The New York City doctor who contracted Ebola while treating patients in Guinea has been released from the hospital Tuesday, hospital and city officials confirmed.
In a press conference Tuesday morning, NYC Mayor Bill de Blasio and first lady Chirlane McCray hugged Dr. Craig Spencer, thanking him for his service in the fight against Ebola.
“Dr. Spencer is Ebola-free, and New York City is Ebola-free,” de Blasio said.
The mayor praised Spencer for his calm, and his “strength, courage, dignity, humor, humor amidst it all.”
Spencer, 33, was admitted to Bellevue Hospital Center on Oct. 23 after exhibiting symptoms of the Ebola virus shortly after his return from West Africa, where he had been a volunteer with Doctors Without Borders/ Médecins Sans Frontières.

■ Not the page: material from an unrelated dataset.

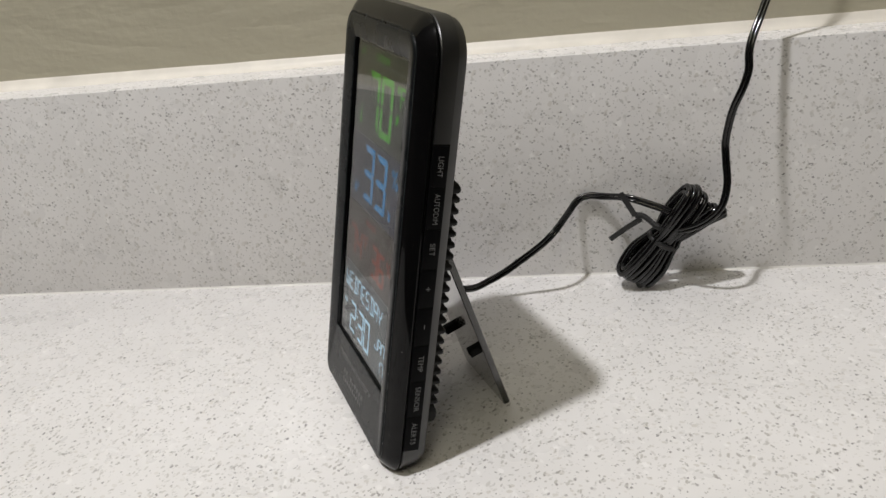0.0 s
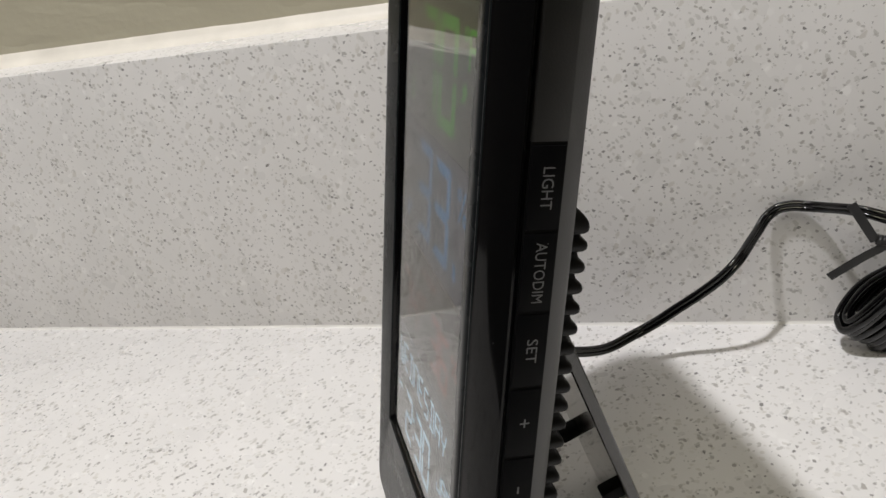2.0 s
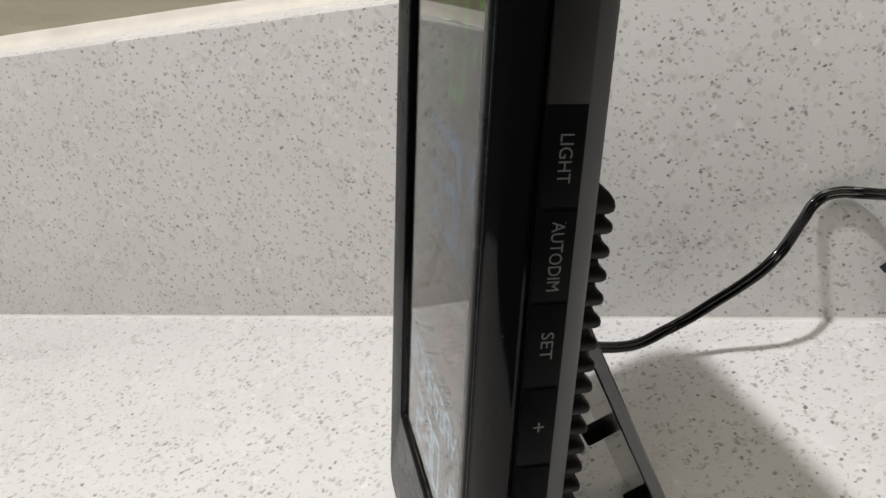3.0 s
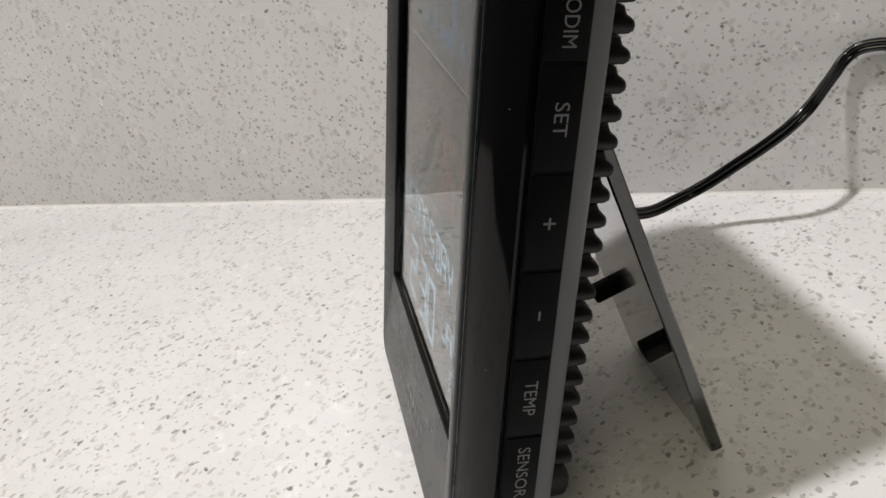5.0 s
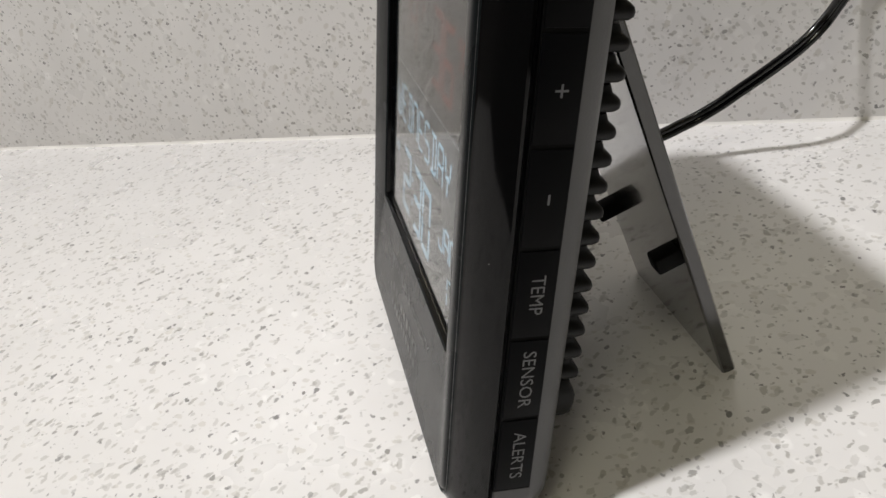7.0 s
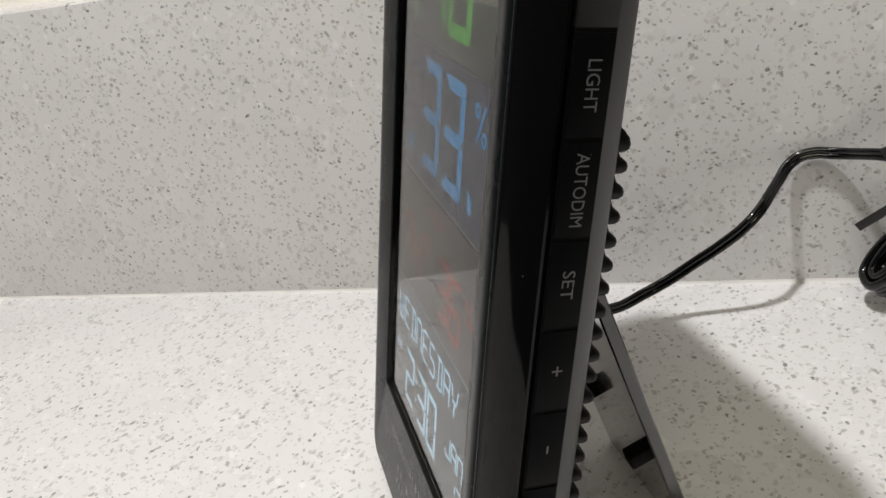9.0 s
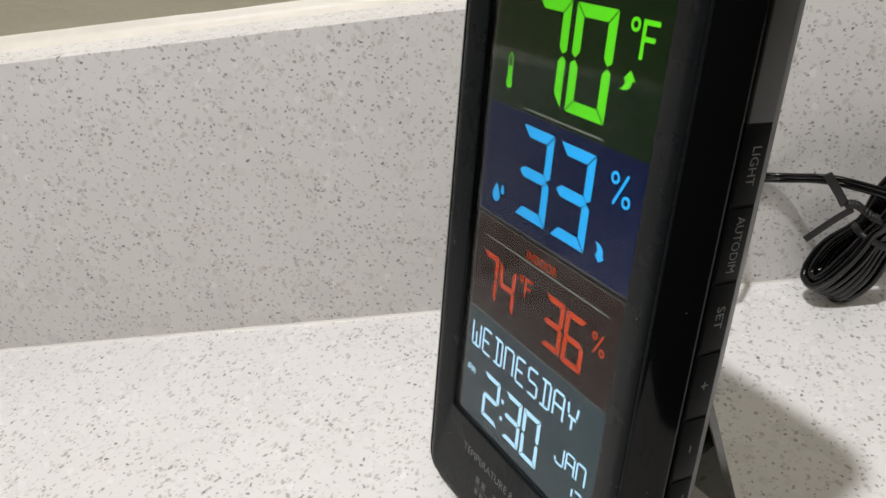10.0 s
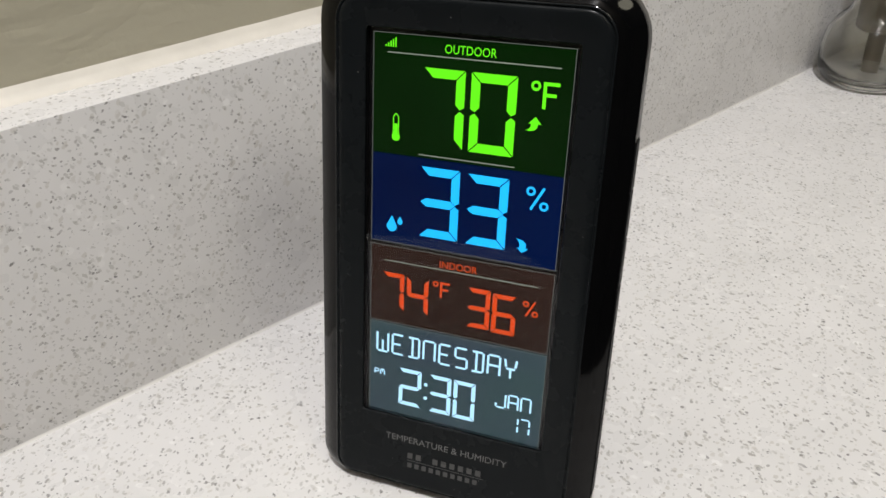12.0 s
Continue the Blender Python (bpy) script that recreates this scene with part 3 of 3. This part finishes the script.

“My early detection, reporting and recovery from Ebola speaks to the effectiveness of the protocols in place for health staff returning from West Africa at the time of my infection. I am a living example of how those protocols work, and of how early detection is critical to both surviving Ebola and ensuring that it is not transmitted to others, Spencer said during the press conference.
“Please join me in turning our attention back to West Africa, and ensuring that medical volunteers and other aid workers do not face stigma and threats upon their return home. Volunteers need to be supported to help fight this outbreak at its source,” he said.
In a statement released Tuesday, New York Gov. Andrew Cuomo thanked Spencer for his work and employees at Bellevue for protecting public health and treating Spencer.
“Today is proof that proper preparedness and erring on the side of caution can save lives. On behalf of all New Yorkers, I am greatly relieved to hear of Dr. Spencer’s recovery and thank him for his important and heroic work on the frontlines of this devastating epidemic in West Africa,” Cuomo said in the statement.
"After a rigorous course of treatment and testing, Dr. Craig Spencer— the patient admitted and diagnosed with Ebola Disease Virus at HHC Bellevue Hospital Center— has been declared free of the virus," the hospital said in written statement Monday. "Dr. Spencer poses no public health risk and will be discharged from the hospital tomorrow, Tuesday, November 11th."
Spencer is the city’s first confirmed case of the virus. Prior to his diagnosis, he used the subway transit system to travel to a Brooklyn bowling alley from his Harlem apartment, and rode in a taxi before being admitted to the hospital. Spencer’s fiancée was monitored for the virus and eventually discharged from the hospital.
As part of his treatment, the Columbia University Medical Center doctor received donated plasma from Nancy Writebol, a fellow health care worker with the Christian organization SIM who was treated in August for the disease. She was transported to Emory Hospital in Georgia, where she recovered.